Why I worry about the confidence fairy
I’m a fan of Paul Krugman – he writes well and frequently, I share many of his views and he has the added enhancement of having won a Nobel Prize. Because of this many left leaning commentators in the UK (myself included) frequently quote him to add credibility to a view they are expressing. So I don’t disagree with him lightly. But I worry that one argument he has been pushing lately may be off-target in a US context and actually dangerous in a UK one. I’m talking about the idea of the ‘confidence fairy’.
Krugman argues that much of the US (and indeed European) right are basing their economic agenda on a believe in an imaginary ‘confidence fairy’. They (the right) argue that any increase in government spending would cause more uncertainty, damaging the confidence of business (and possibly consumers) further and leading to a fall in investment (and possibly consumption) that would more than offset the expansionary effects of further government spending.
The US has the advantage of being the world’s sole issuer of the reserve currency of choice, so in a US context Krugman is on firmer ground. But this isn’t an advantage which the UK has.
I think it’s right to worry about the ‘confidence fairy’, indeed I think not to worry about the confidence fairy would be actually dangerous.
As I’ve been trying to explain for the past few months, the fiscal policy debate is actually fairly nuanced. The real debate is about a balance of risks – the risk of extreme austerity hammering the recovery versus the risk of a bond market taking fright at a slower pace of fiscal adjustment and driving up interest rates. The Treasury places more emphasis on the later risk, whilst I worry more about the former.
But that isn’t to say that the later risk doesn’t exist.
I supported the then government’s fiscal stimulus in late 2008 and would have liked to have seen a second stimulus at the 2009 budget. Demand was falling off a cliff in late 2008 and the VAT cut (not my ideal type of stimulus it must be said) together with the bringing forward of investment stopped the economy falling off a cliff. A second stimulus (more focussed on investment) possibly would have meant that the recession ended earlier than it did and helped to kick start a more robust recovery. We’ll never really know.
But I think there is a difference between arguing the case for a stimulus in late 2008/09, at a time when most world governments were doing the same, and arguing for one now (as some on the left are doing|).
Britain is a very open economy, we have a high propensity to import – I worry that a stimulus in Britain alone would mainly leak abroad with less macroeconomic impact that it’s proponents claim. In effect government debt would be increased without a large kicker to growth. And much as many on the left don’t want to face this – there would be a market reaction. Osborne, Cameron, Clegg and co are wrong to argue that Britain was ‘on the brink of bankruptcy’ last May. There is simply no evidence for that in the market prices of UK government debt at that time. But this was, at least partially, because of the existence of the strong framework for deficit reduction set out by Darling.

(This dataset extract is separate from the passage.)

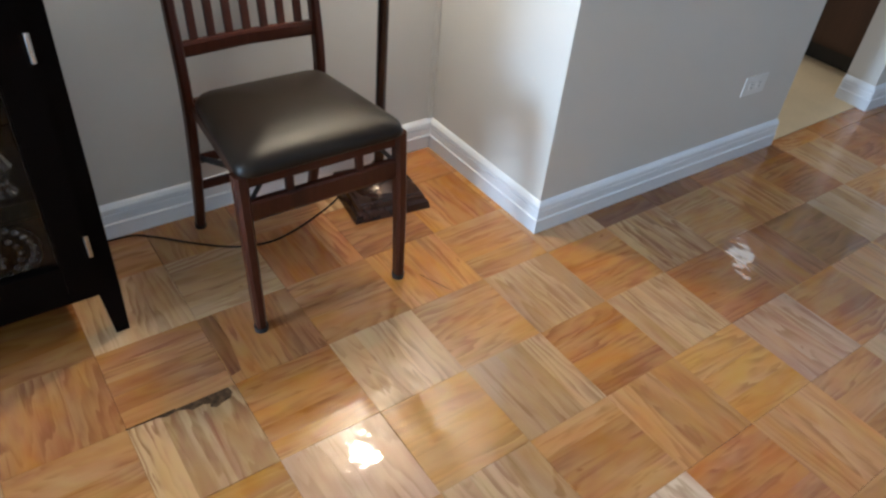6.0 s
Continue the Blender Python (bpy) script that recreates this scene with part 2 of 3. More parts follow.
KITCHENWOOD = material("dark_cherry_cabinet", (0.040, 0.015, 0.008), 0.35, vary=0.35, scale=6, stretch=(1, 1, 0.1))
STONETOP = material("speckled_counter", (0.20, 0.18, 0.16), 0.25, vary=0.4, scale=60)
METALSILL = material("aluminium_sill", (0.50, 0.52, 0.55), 0.35, metal=0.9, vary=0.06)
GLASS = glass("clear_glass", ior=1.22)
CRYSTAL = glass("cut_crystal", (0.97, 0.98, 1.0), 0.02, 1.52)
BLUEGLASS = glass("pale_blue_glass", (0.70, 0.84, 0.95), 0.05, 1.2)
BLUECAP = material("blue_plastic_cap", (0.03, 0.06, 0.45), 0.4, vary=0.1)
PORCELAIN = material("white_porcelain", (0.78, 0.79, 0.80), 0.2, vary=0.03)
WINEGLASS = glass("dark_green_glass", (0.02, 0.05, 0.03), 0.02)
GREENBOX = material("green_paper_box", (0.20, 0.42, 0.25), 0.6, vary=0.06)
REDBOX = material("red_paper_box", (0.20, 0.03, 0.04), 0.6, vary=0.06)
SHADE = material("cream_lamp_shade", (0.75, 0.66, 0.50), 0.8, vary=0.04)
# the shade lets the bulb's light through its cloth
tree = SHADE.node_tree
through_cloth, both = tree.nodes.new("ShaderNodeBsdfTranslucent"), tree.nodes.new("ShaderNodeMixShader")
through_cloth.inputs["Color"].default_value = (0.85, 0.74, 0.56, 1)
both.inputs[0].default_value = 0.70
tree.links.new(tree.nodes["Principled BSDF"].outputs[0], both.inputs[1])
tree.links.new(through_cloth.outputs[0], both.inputs[2])
tree.links.new(both.outputs[0], tree.nodes["Material Output"].inputs["Surface"])
CORD = material("black_cord", (0.008, 0.007, 0.007), 0.75, gloss=0.08)
BULB = bpy.data.materials.new("glowing_bulb")
BULB.use_nodes = True
BULB.node_tree.nodes["Principled BSDF"].inputs["Emission Color"].default_value = (1.0, 0.86, 0.69, 1)
BULB.node_tree.nodes["Principled BSDF"].inputs["Emission Strength"].default_value = 340.0

# ---- mesh helpers ----


def part(name, bm, mat, parent=None, label="", smooth=False):
    """One mesh object from a bmesh, under a thing or a part (whose space it shares)."""
    me = bpy.data.meshes.new(name)
    bmesh.ops.recalc_face_normals(bm, faces=bm.faces)
    for face in bm.faces:
        face.smooth = smooth
    bm.to_mesh(me)
    bm.free()
    me.materials.append(mat)
    if smooth:
        me.set_sharp_from_angle(angle=radians(40))
    ob = new(name, me)
    ob.parent = parent
    if label:
        ob["label"] = label
    return ob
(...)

There is room for a more growth friendly fiscal consolidation – using a higher banks’ levy and/or bonus tax to fund specific earmarked, high impact programmes such as more social home building for example. Equally the pace, if not the end point, of deficit reduction can be changed. As I have argued before I am a fan of the Dolphin/Lent proposed ’deficit reduction averaging’ approach – whereby the pace of reduction would be adjusted to reflect the strength of the underlying economy. I think this is actually a more credible and realistic course than either the Darling or Osborne plans.
We have seen since May last year the importance of confidence. Osborne’s over-tough talk and the general air of gloom he created, led to a collapse in consumer and business optimism. The result of which has been six months of zero growth and stagnation before his fiscal adjustment has even started to really bite. As I have argued, Osborne has placed too much stress on appeasing bond markets and not enough on supporting the real economy. But that doesn’t mean there should be no stress on keeping the markets on side.
What I am trying to say is that the traditional macroeconomic policy levers are failing. A spending led stimulus programme risks higher debt for no real growth impact, tax cuts (Osborne’s preferred ‘growth package’) seems a exercise in wishful thinking with little evidence that it would help, interest rates cannot be cut further and more monetary stimulus (QE) would probably simply result in higher asset prices.
George Osborne has got it wrong. His fiscal contraction is too deep and damages the economy, his corporation tax cuts and emphasis on further labour market flexibility are unlikely achieve higher growth. But that doesn’t mean proposing the opposite is the right course either. Talking about a ‘confidence fairy’ is unlikely to help.
In an ideal world we won’t be starting from here. But here is where we are.
Labour needs new and original policies. Policies which aim to make the economy less dependent on increasing debt (either government or private), policies which help wages to grow and allow for solid, domestic, private sector growth.